This is my final project for my CIS 9650 Programming for Data Analytics graduate course. I analyzed 2016-2017 real estate sales across NYC found on Kaggle and used Python to explore the most popular borough and property types for sale.
Of the 5 boroughs, Queens and Brooklyn see the most action in terms of real estate transactions. Looking deeper, in the 2016-2017 timeframe, Queens ranked #1 with 84,548 transactions. Additionally, research showed that Queens and Brooklyn sold more homes than Manhattan (and other boroughs) in the 2010-2020 timeframe (PropertyClub Team, "The 50 Best-Selling NYC Neighborhoods from 2010 to 2020"). The top 3 neighborhoods with the most sales 2010-200 PropertyClub reported are Flushing-North (Queens), Bedford Stuyvesant (Brooklyn), and Ozone Park (Queens); in fact, of the 50 neighborhoods listed, 22 are within Queens. Upon further analysis into the 2016-2017 dataset I was working with, the neighborhoods that saw the most transactions were Flushing Meadow Park, Flushing-South, Howard Beach, Astoria and Bayside, all located in Queens Borough.
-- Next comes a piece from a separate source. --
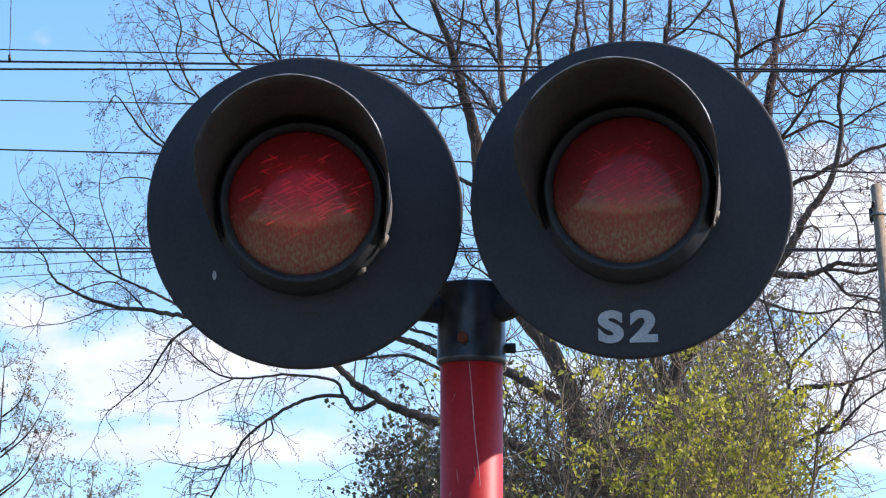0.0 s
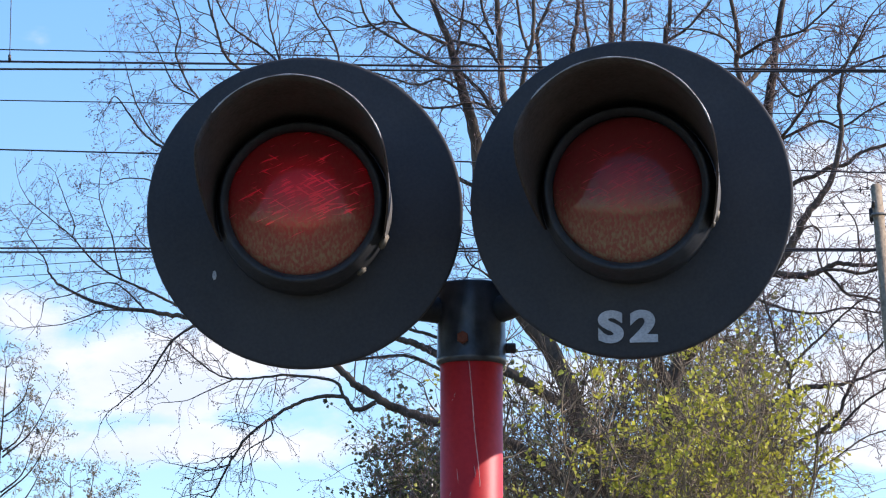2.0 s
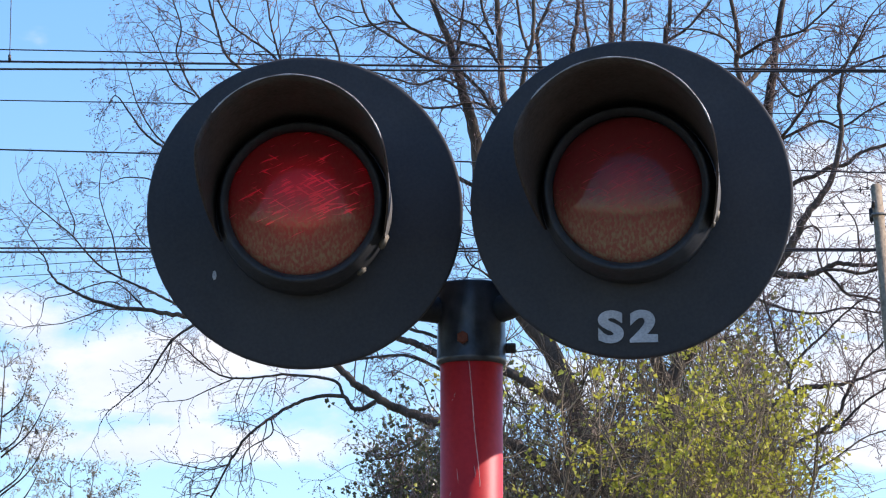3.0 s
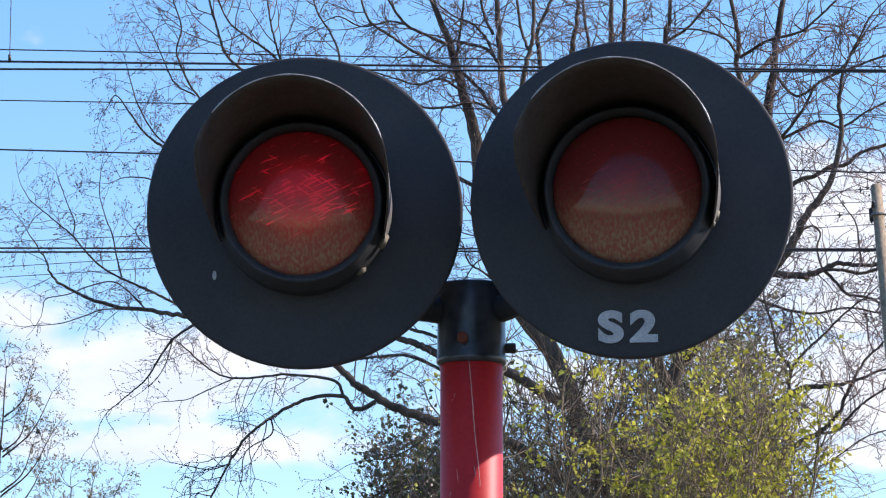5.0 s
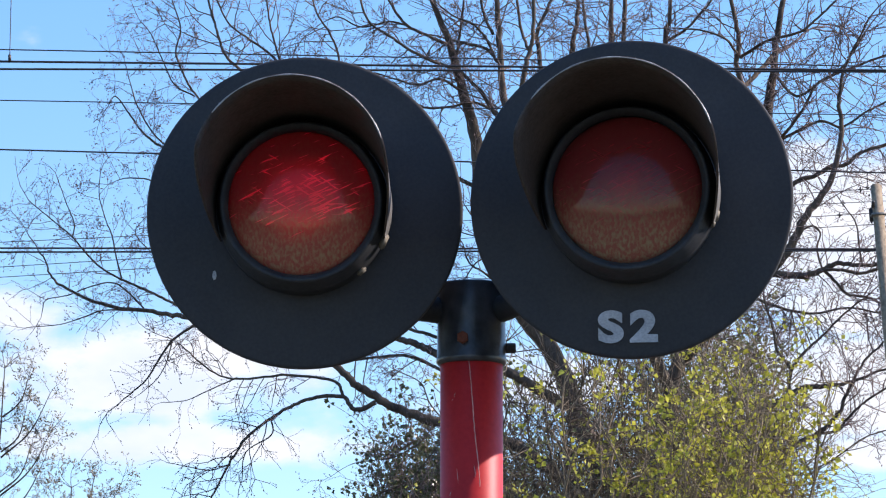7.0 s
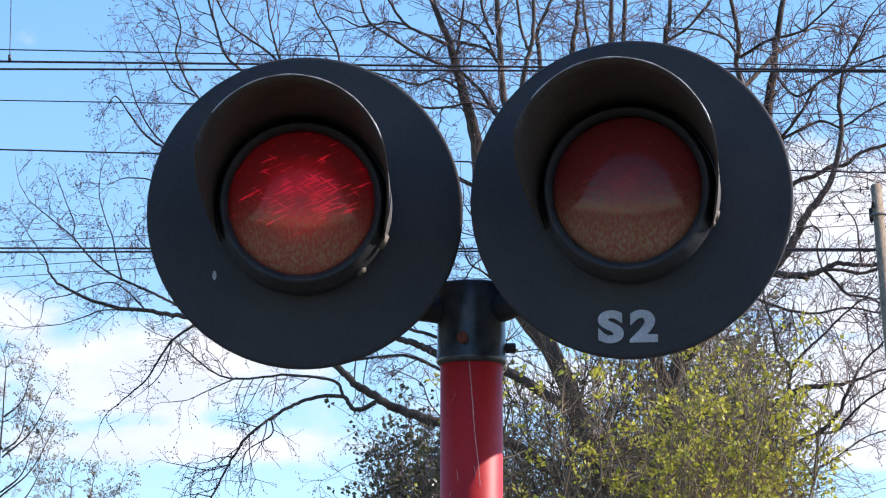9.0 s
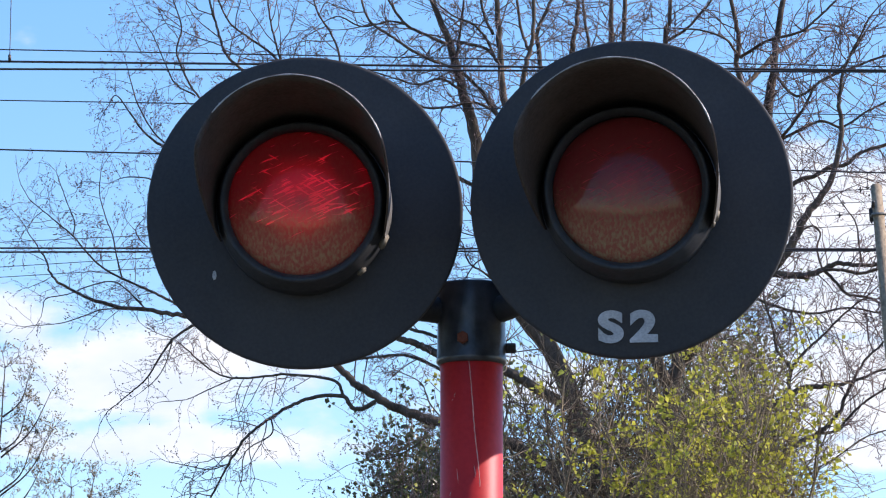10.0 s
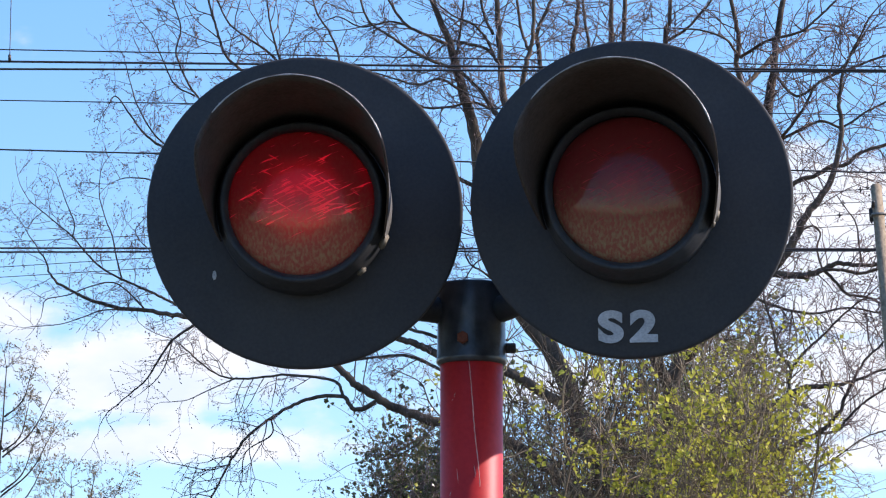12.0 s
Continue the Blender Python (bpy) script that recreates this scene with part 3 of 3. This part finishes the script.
oak.limb([(-1.938, 25.7, 5.955), (-1.97, 25.7, 6.083), (-1.999, 25.7, 6.222), (-2.035, 25.7, 6.308), (-2.078, 25.7, 6.465), (-2.073, 25.7, 6.604)], 0.006, 0.0025, 0.06, 0.28)
oak.limb([(-1.8, 25.7, 5.769), (-1.903, 25.7, 5.876), (-1.989, 25.7, 5.928), (-2.108, 25.7, 5.91), (-2.26, 25.7, 5.852), (-2.389, 25.7, 5.824), (-2.412, 25.7, 5.755)], 0.006, 0.0025, 0.12, 0.2, level=1)
oak.limb([(-1.748, 25.7, 5.748), (-2.021, 25.7, 5.762), (-2.156, 25.7, 5.721), (-2.291, 25.7, 5.676), (-2.461, 25.7, 5.659), (-2.522, 25.7, 5.652)], 0.005, 0.002, 0.14, 0.18, level=1)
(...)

In this data, there are 47 unique dwelling types listed ranging from single-family units to commercial real estate buildings. Of all these property types, in 2016-2017, the top seller were one-family dwellings with 18,235 transactions. This initially was surprising because according to the article "Report: Only 17% of NYC Homes are Single-Family" by Mike Lafirenza at Cooperatornews, this rate of 17% is the smallest share among all large US cities. However, this makes sense because most people when looking to buy are most interested in (and most financially able to afford) single-family homes as opposed to the larger corporations that purchase multifamily buildings for investments.
The average age of properties sold in 2016-2017 were built in 1950 and majority were built some time between 1925-1970. This isn't surprising as most properties in NYC are older and according to Renthop, "the median age of a surviving residential building is nearly 90 years old" since the city saw massive growth between 1900-1920 which led to a spike in residential construction. Something interesting I learned here is that some of the oldest neighborhoods with buildings dating far back are Bowery, Soho, Greenwich Village and East Village all located in Manhattan.
Using the regression plot functionality in Seaborn, I plotted the correlation between the number of units and the sales price of each property. Unsurprisingly, there's a clear positive correlation between the two factors; as a property contained more units, the sales price was higher. In a city like NYC, the most units a property has, the more cashflow the owner is able to generate thus leading to lower cap rates and higher valuations. Although, looking at the graph, it appears there are a couple of outliers, but this could be due to other factors such as the unit mix and presence of commercial units in mixed-use buildings. It would be interesting to further break out the types of units within a property and apply the correlation again.
A last analysis I performed is looking at sales trends throughout the 2016-2017 year to identify whether there was a pattern. Prior to plotting this line graph, I hypothesized a higher number of sales in the warmer months and a decrease in the winter, however, there doesn't appear to be any significant trends. Although, it's important to note this analysis only looks at a small snippet of real estate transactions from 2016-2017 as opposed to analyzing seasonality across multiple years; it would be best to extend the timeframe and perhaps look at trends throughout the decades. From further research, in the article "When Is the Best Time to List Your NYC Property?" by Forbes, it appears that most deals occur from March to June. Although, there is a caveat that certain sub-neighborhoods could see different seasonal trends. It would be interesting to look further into this and analyze the trends by neighborhoods as well as the types of property within those neighborhoods.